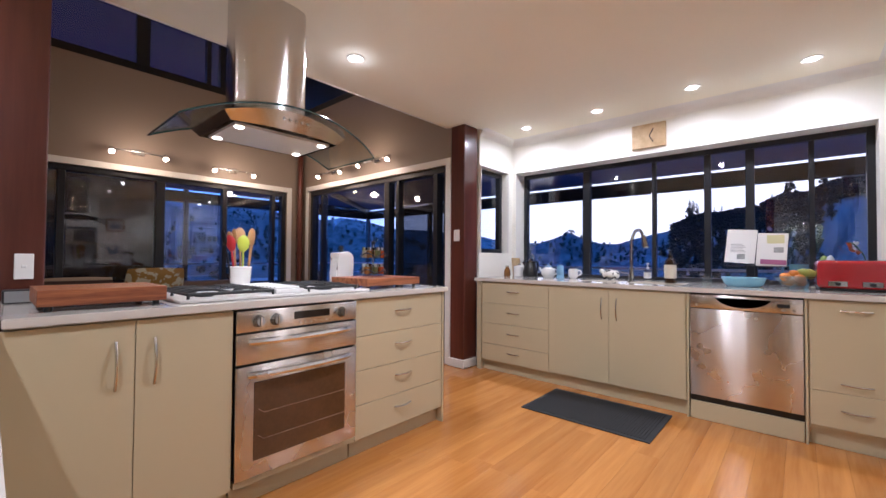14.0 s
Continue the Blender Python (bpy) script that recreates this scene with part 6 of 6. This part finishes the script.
t = thing("orchid", (-7.44, 4.06, 1.02), "spray of orange and white flowers in a dark pot", "plant")
bm = bmesh.new()
rnd = random.Random(6)
part("stem", tube(bmesh.new(), curve_pts([(-7.44, 4.06, 1.01), (-7.42, 4.05, 1.12), (-7.38, 4.0, 1.20), (-7.33, 3.97, 1.215)], 4), 0.004, 6), small("stem_green", (0.06, 0.12, 0.03), 0.5), t)
for k in range(9):
    c = Vector((-7.44 + 0.11 * rnd.random(), 4.06 - 0.10 * rnd.random(), 1.12 + 0.10 * rnd.random()))
    bm = bmesh.new()
    for a in range(5):
        q = pose(0, 0, 0, rnd.uniform(40, 80), 0, a * 72 + rnd.uniform(-10, 10))
        v = [bm.verts.new(c + (q @ Vector(p))) for p in ((0, 0, 0), (0.012, 0.016, 0.003), (0, 0.034, 0.0), (-0.012, 0.016, 0.003))]
        bm.faces.new(v)
    bmesh.ops.solidify(bm, geom=bm.faces[:], thickness=0.0015)
    part("flower", bm, [small("orange_petal", (0.60, 0.16, 0.03), 0.5), CERAMIC][k % 2], t)
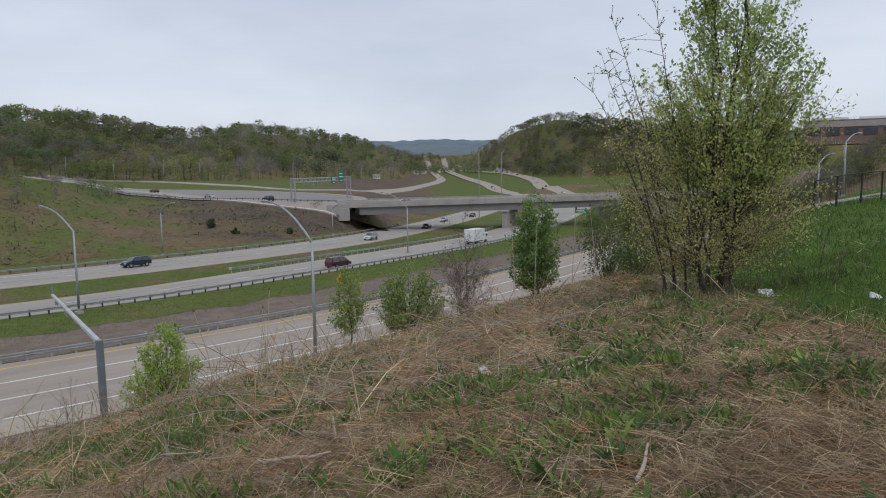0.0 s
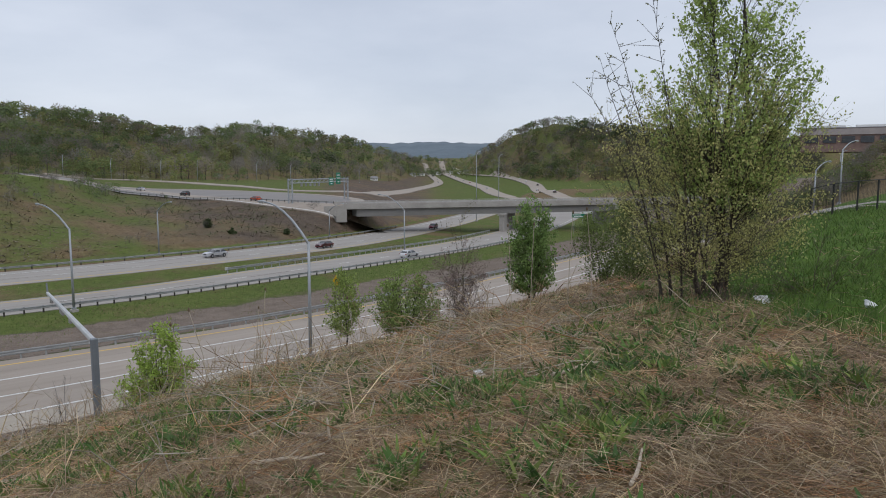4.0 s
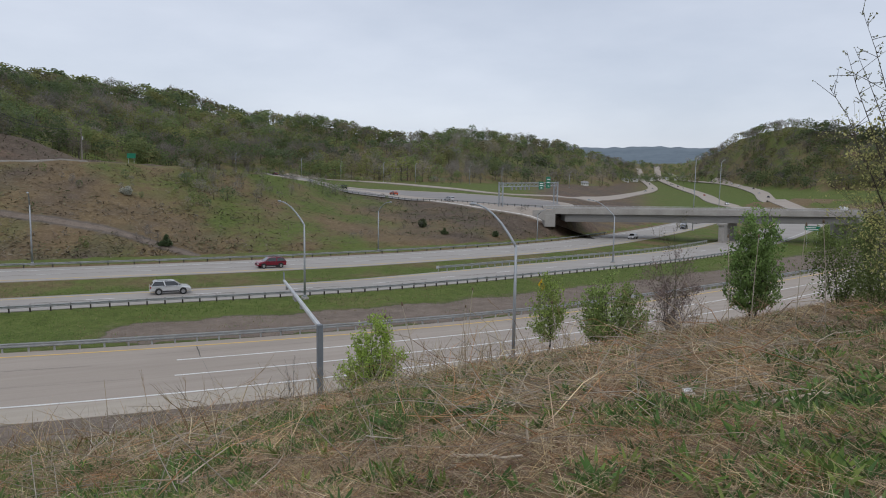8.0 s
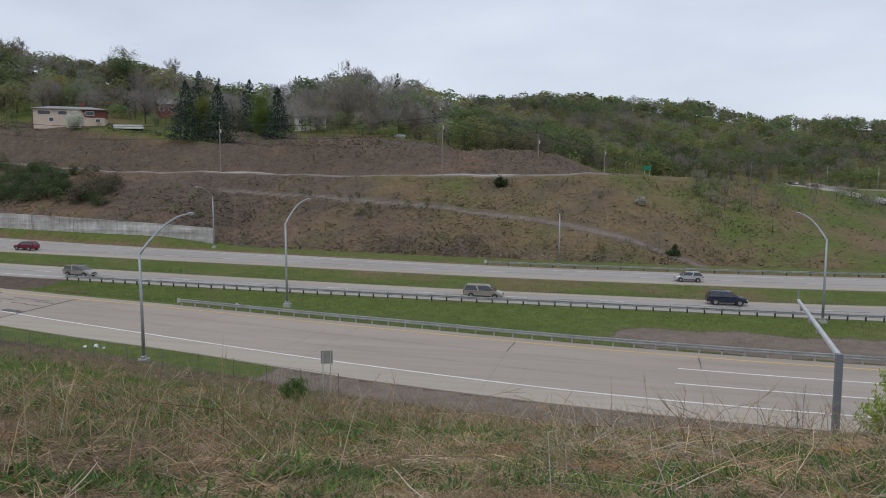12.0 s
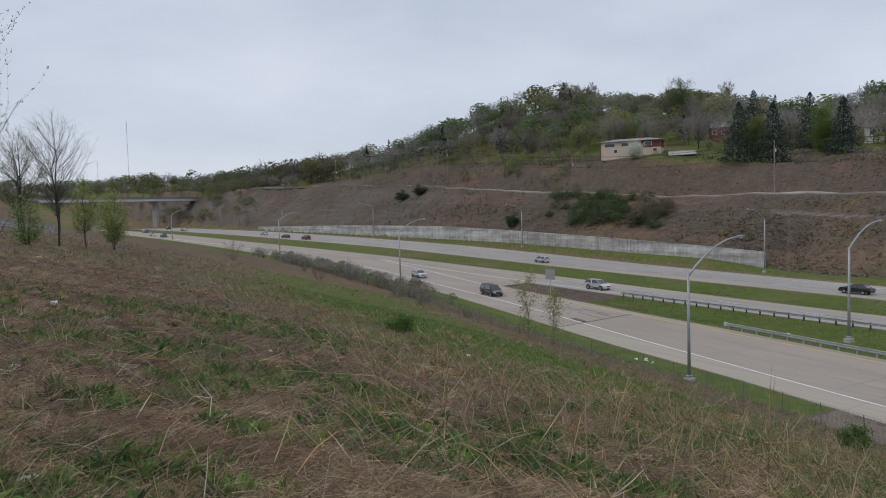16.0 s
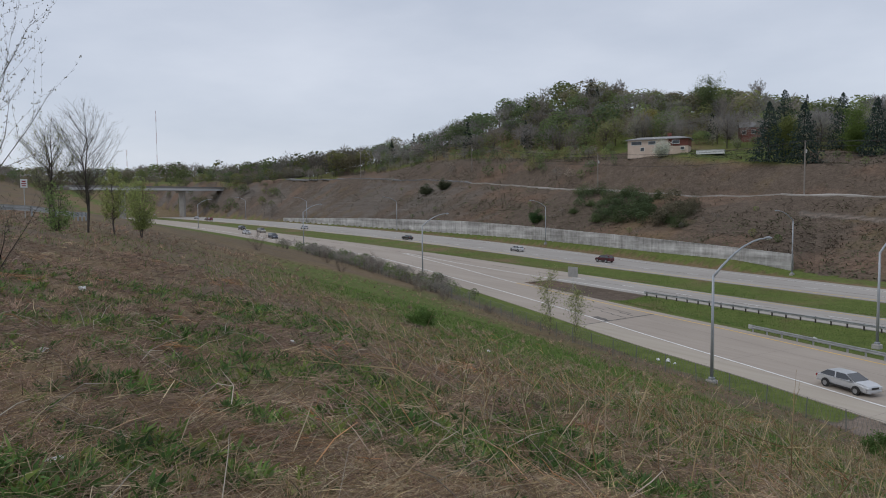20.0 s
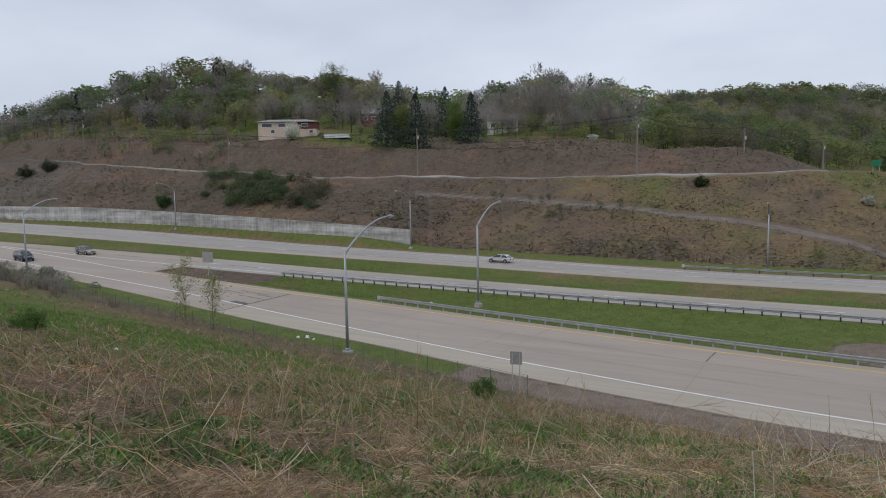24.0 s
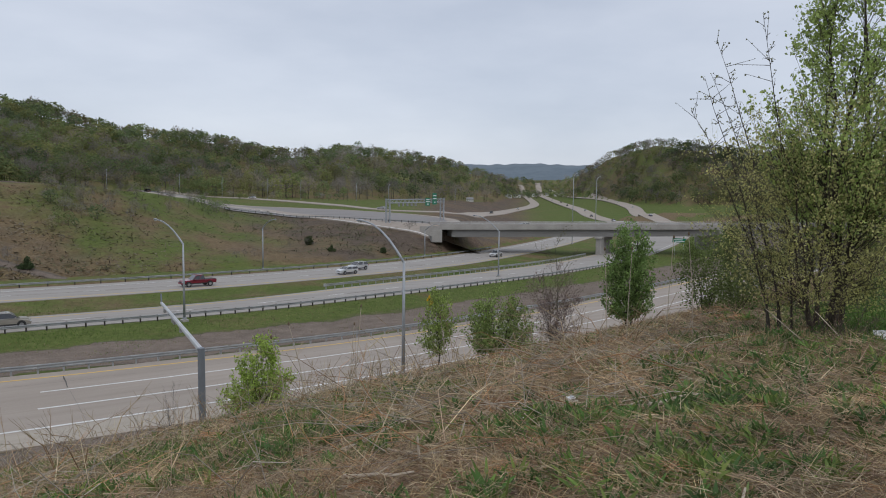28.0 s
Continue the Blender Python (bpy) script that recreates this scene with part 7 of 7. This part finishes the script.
RAMP_CARS = (("sedan", "maroon", 245, 13), ("sedan", "silver", 205, 12), ("suv", "black", 168, 13), ("sedan", "orange", 120, 13.5), ("suv", "silver", 78, 13.5), ("sedan", "white", 20, 14), ("sedan", "white", 0, 12.5))


def place_traffic():
    made = []
    for kind, colour, lane, way, knots in TRAFFIC:
        made.append(vehicle(kind, colour, COLOURS[colour], f"{colour.replace('_', '-')} {TEXT[kind]} driving on the concrete road", lane_pose(lane, max(-985, min(240, x_at(knots, 0))), way)))
    return made


CARS = place_traffic()
LORRY = box_truck(lane_pose("mid_near", 120, 1))
CLIMBERS = [vehicle(kind, colour, COLOURS[colour], f"{colour} {TEXT[kind]} climbing the ramp past the overpass", ramp_pose(s)) for kind, colour, s, v in RAMP_CARS]


def road_line(points, side):
    """Plan line, way and running length of a lane beside a road's middle."""
    x, y, dx, dy = along(points, 4.0)
    s = np.concatenate([[0], np.cumsum(np.hypot(np.diff(x), np.diff(y)))])
    return s, x - dy * side, y + dx * side, dx, dy


VALLEY_LINES = {"toward": road_line(VALLEY_A, 2.2), "toward_outer": road_line(VALLEY_A, -2.0), "away": road_line(VALLEY_B, -2.0), "away_outer": road_line(VALLEY_B, 2.2), "link": road_line(LOOP, 0.0)}


def valley_pose(line, s, way):
    run, x, y, dx, dy = VALLEY_LINES[line]
    s = min(max(s, 4.0), float(run[-1]) - 4)
    px, py, wx, wy = [float(np.interp(s, run, v)) for v in (x, y, dx, dy)]
    z = z_at(px, py) + 0.37 + 0.0016 * max(0.0, math.hypot(px, py) - 480)
    return pose(px, py, z, 0, 0, math.degrees(math.atan2(wy * way, wx * way)))


VALLEY_CARS = (("toward", 1330, -1, "sedan", "silver"), ("toward", 1120, -1, "suv", "black"), ("toward_outer", 980, -1, "sedan", "white"), ("toward_outer", 1240, -1, "minivan", "maroon"), ("toward", 850, -1, "sedan", "black"), ("toward_outer", 790, -1, "suv", "silver"), ("away", 20, 1, "suv", "black"), ("away_outer", 90, 1, "sedan", "white"), ("away", 180, 1, "sedan", "black"), ("away_outer", 260, 1, "suv", "white"), ("away", 350, 1, "sedan", "silver"), ("away_outer", 470, 1, "suv", "black"), ("link", 1180, -1, "sedan", "white"), ("link", 1020, -1, "suv", "black"), ("link", 860, -1, "sedan", "silver"), ("link", 760, -1, "sedan", "white"))
FAR_TRAFFIC = [vehicle(kind, colour, COLOURS[colour], f"{colour} {TEXT[kind]} on the road up the valley", valley_pose(line, s, way)) for line, s, way, kind, colour in VALLEY_CARS]


def driven(lane, way, knots):
    """Rows of a vehicle's poses for the whole clip."""
    rows = []
    t = 0.0
    while t <= 28.001:
        x = max(-985.0, min(1150.0, x_at(knots, t)))
        if lane == "slip":
            x = min(x, 248.0)
        rows.append((t, lane_pose(lane, x, way)))
        t += 0.5
    return rows


def motions():
    for car, (kind, colour, lane, way, knots) in zip(CARS, TRAFFIC):
        walk(car, driven(lane, way, knots))
    walk(LORRY, driven("mid_near", 1, ((0, 121), (1, 158), (2, 190))))
    for k, (car, (kind, colour, s, v)) in enumerate(zip(CLIMBERS, RAMP_CARS)):
        walk(car, [(t * 0.5, ramp_pose(s + v * t * 0.5 - (60 * k if k > 4 else 0))) for t in range(57)])
    for car, (line, s, way, kind, colour) in zip(FAR_TRAFFIC, VALLEY_CARS):
        walk(car, [(float(t), valley_pose(line, s + way * 25.0 * t, way)) for t in range(29)])


motions()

#### [Problem details]
Exactly and only the lines from the line that contains "7. This part finishes the script." through the line that contains "return pose(px, py, z, 0, 0, math.degrees(math.atan2(wy" are to be repeated as they stand.

#### [Result of this exercise]
Continue the Blender Python (bpy) script that recreates this scene with part 7 of 7. This part finishes the script.
RAMP_CARS = (("sedan", "maroon", 245, 13), ("sedan", "silver", 205, 12), ("suv", "black", 168, 13), ("sedan", "orange", 120, 13.5), ("suv", "silver", 78, 13.5), ("sedan", "white", 20, 14), ("sedan", "white", 0, 12.5))


def place_traffic():
    made = []
    for kind, colour, lane, way, knots in TRAFFIC:
        made.append(vehicle(kind, colour, COLOURS[colour], f"{colour.replace('_', '-')} {TEXT[kind]} driving on the concrete road", lane_pose(lane, max(-985, min(240, x_at(knots, 0))), way)))
    return made


CARS = place_traffic()
LORRY = box_truck(lane_pose("mid_near", 120, 1))
CLIMBERS = [vehicle(kind, colour, COLOURS[colour], f"{colour} {TEXT[kind]} climbing the ramp past the overpass", ramp_pose(s)) for kind, colour, s, v in RAMP_CARS]


def road_line(points, side):
    """Plan line, way and running length of a lane beside a road's middle."""
    x, y, dx, dy = along(points, 4.0)
    s = np.concatenate([[0], np.cumsum(np.hypot(np.diff(x), np.diff(y)))])
    return s, x - dy * side, y + dx * side, dx, dy


VALLEY_LINES = {"toward": road_line(VALLEY_A, 2.2), "toward_outer": road_line(VALLEY_A, -2.0), "away": road_line(VALLEY_B, -2.0), "away_outer": road_line(VALLEY_B, 2.2), "link": road_line(LOOP, 0.0)}


def valley_pose(line, s, way):
    run, x, y, dx, dy = VALLEY_LINES[line]
    s = min(max(s, 4.0), float(run[-1]) - 4)
    px, py, wx, wy = [float(np.interp(s, run, v)) for v in (x, y, dx, dy)]
    z = z_at(px, py) + 0.37 + 0.0016 * max(0.0, math.hypot(px, py) - 480)
    return pose(px, py, z, 0, 0, math.degrees(math.atan2(wy * way, wx * way)))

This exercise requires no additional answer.